Marcelle Soulage wrote her Sonata in 1930 and its teasingly improvisational quality is a animating feature of the first movement. Neo-classicism but also haunting songfulness haunts the remainder of the work. The Sonata by Fernande Decruck was composed in 1943 and dedicated to the famous saxophone player Marcel Mule - because the work was written ‘for alto saxophone (or viola)’. Brilliantly written, the most personal moments come in the third movement, a Fileuse whose Debussian lineage is clear.

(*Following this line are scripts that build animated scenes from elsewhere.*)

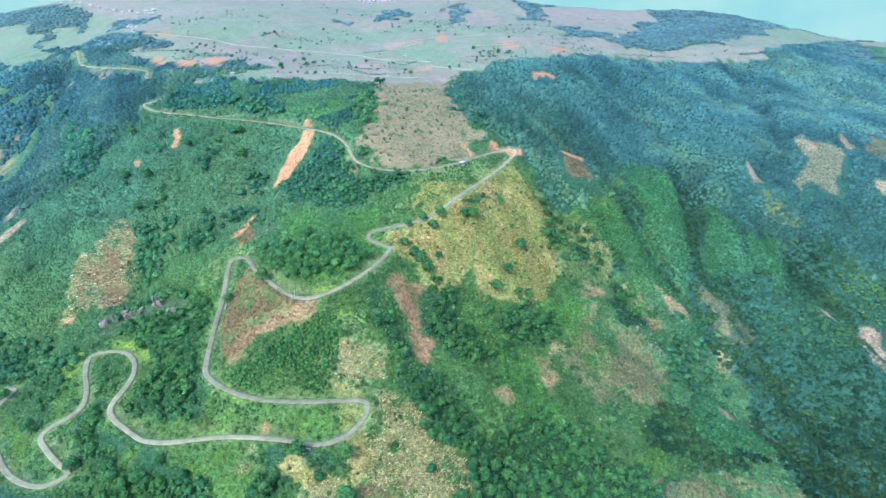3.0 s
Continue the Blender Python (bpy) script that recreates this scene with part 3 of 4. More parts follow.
stand("gully", (208, 316), (229, 274), (222, 231), (196, 229), (219, 257), (204, 279))
stand("gully", (139, 315), (179, 332), (206, 311), (226, 282), (207, 284), (197, 309), (156, 313))
stand("rim", (-317, 673), (-278, 649), (-255, 621), (-214, 608), (-185, 624), (-163, 614), (-184, 590), (-220, 585), (-261, 600), (-300, 637))
stand("sparse", (84, 414), (115, 432), (132, 416), (126, 405), (97, 399), (77, 396))
stand("thicket", (-219, 341), (-205, 358), (-169, 357), (-140, 336), (-125, 296), (-104, 258), (-120, 255), (-138, 279), (-174, 314))
stand("gully", (122, 292), (155, 319), (179, 315), (201, 307), (193, 279), (159, 274), (129, 275))
stand("mid", (-246, 232), (-188, 224), (-165, 216), (-153, 198), (-220, 198))
stand("wood", (-95, 1024), (-65, 1039), (-56, 940), (-66, 905), (-81, 933))
stand("wood", (-146, 926), (-127, 905), (-125, 853), (-131, 845))
stand("wood", (-477, 849), (-393, 791), (-323, 738), (-305, 717), (-335, 702), (-400, 726))
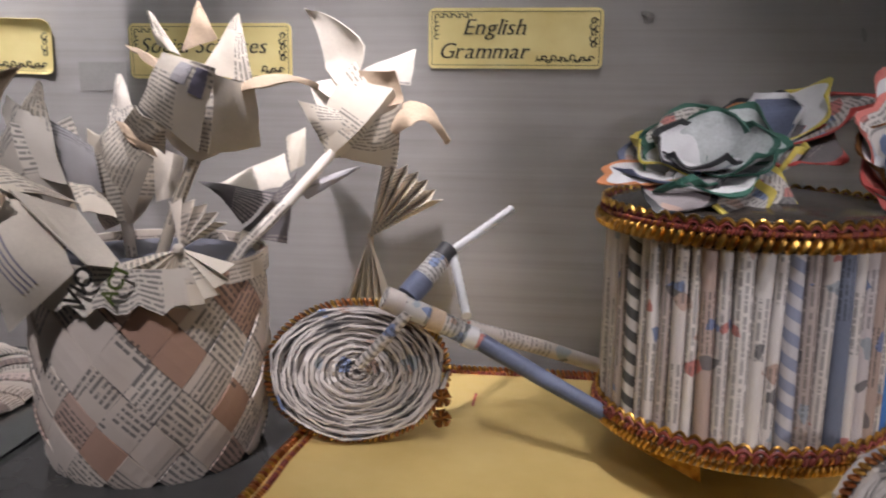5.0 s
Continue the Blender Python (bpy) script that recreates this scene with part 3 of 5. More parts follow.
def scallops(r, z, n, h, wire):
    g = Geo()
    for k in range(n):
        a0, a1 = 2 * math.pi * k / n, 2 * math.pi * (k + 1) / n
        pts = []
        for j in range(7):
            a = a0 + (a1 - a0) * j / 6
            pts.append((r * math.cos(a), r * math.sin(a), z + h * math.sin(math.pi * j / 6)))
        g.tube(pts, wire, 5)
    return g


part("scallop_trim", scallops(0.612, 1.15, 64, 0.026, 0.008), m_braid, CART, "looped gold and red trim", smooth=True)
part("scallop_trim", scallops(0.608, 1.135, 64, 0.022, 0.009), m_braidred, CART, "looped dark red trim", smooth=True)
part("scallop_trim", scallops(0.605, 0.3, 64, 0.03, 0.008), m_braid, CART, "looped gold trim", smooth=True)
part("scallop_trim", scallops(0.61, 0.285, 64, 0.024, 0.009), m_braidred, CART, "looped dark red trim", smooth=True)
g = Geo()
g.tube([(0, 0, 1.06), (0, 0, 1.15), (0, 0, 1.165), (0.0, 0.0, 1.2), (0.0, 0.0, 1.21)], [0.6, 0.6, 0.57, 0.3, 0.02], 40)
part("lid", g, m_lidpaper, CART, "dark glossy printed paper lid", smooth=True)

# Paper blooms on the lid.


def bloom_petal(centre, angle, length, width, rise, curl, tone, rim, seed):
    """One rounded petal of a printed page with an inked rim."""
    rr2 = random.Random(seed)
    w1, w2, w3, w4 = rr2.uniform(-0.03, 0.03), rr2.uniform(-0.025, 0.025), rr2.uniform(0, 6), rr2.uniform(0.03, 0.1)
    d, s = Vector((math.cos(angle), math.sin(angle), 0)), Vector((-math.sin(angle), math.cos(angle), 0))

    def fn(u, v, grow=1.0):
        v2 = v * grow
        half = width * grow * 1.12 * math.sin(math.pi * (0.1 + 0.7 * v)) ** 0.7
        half = max(half, 0.02) * (1 + w4 * math.sin(9 * v + w3))
        uu = 2 * u - 1
        z = rise * v2 + curl * v2 * v2 + (0.25 * width) * uu * uu + w1 * math.sin(5 * u + 3 * v) + w2 * math.cos(7 * v + u)
        p = Vector(centre) + d * (length * v2 * (1 - 0.34 * abs(uu) ** 2.2 * v - 0.06 * v * max(0.0, 1 - 2.5 * abs(uu)) + 0.05 * math.sin(4 * uu + w3) * v)) + s * (half * uu)
        return p + Vector((0, 0, z))

    g = Geo()
    nu, nv = 14, 11
    g.grid(fn, nu, nv, width * 2, length, 0.008, 0, 0, 1)
    for i in range(nu):
        for j in range(nv):
            if j > 2 and (i in (0, nu - 1) or j == nv - 1):
                k = 2 * (i * nv + j)
                g.mi[k] = g.mi[k + 1] = 1
    return g


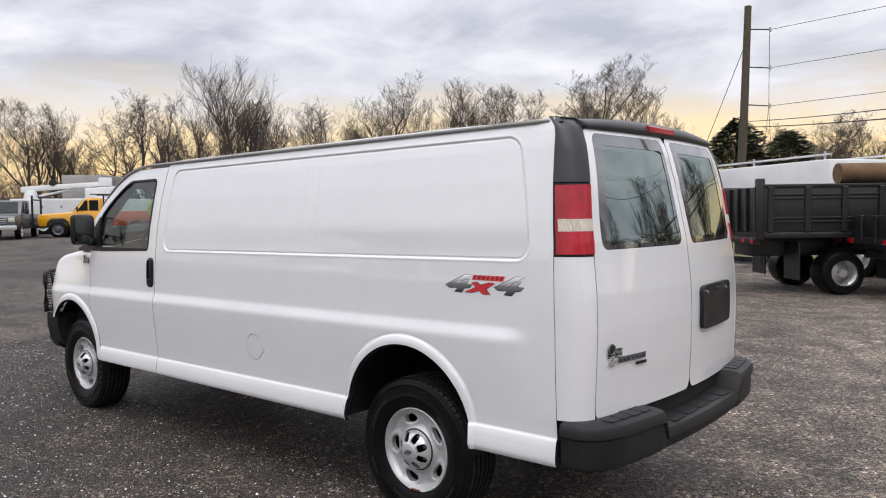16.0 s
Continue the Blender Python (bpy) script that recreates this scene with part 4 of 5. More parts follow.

Yet there is a rather Ravelian Nocturne et Rondel with which to conclude and the bell peals with the work ends leave one with a degree of ambiguity: a hope for victory?
Of a much older vintage is Luise Adolpha La Beau’s Three Pieces of 1881. These are attractive character pieces and certainly don’t outstay their welcome in any way. I wish that greater tonal variance had been deployed in the Nachtstück, the first of the three. Lillian Fuchs was, like Rebecca Clarke, a first-class violist. Her unaccompanied Sonata Pastorale (1953) is structured in two movements and proves technically accomplished indeed, though somewhat less personalised than I was perhaps expecting.
This excellently chosen two CD selection will make an obvious appeal to the collector. As hinted, sometimes Herndon’s tone, at least as captured by this recording, can be a touch nasal and lack breadth and depth of tone. That doesn’t limit admiration for her, and Lo’s performances.
Jonathan Woolf
This excellently chosen selection will make an obvious appeal to the collector.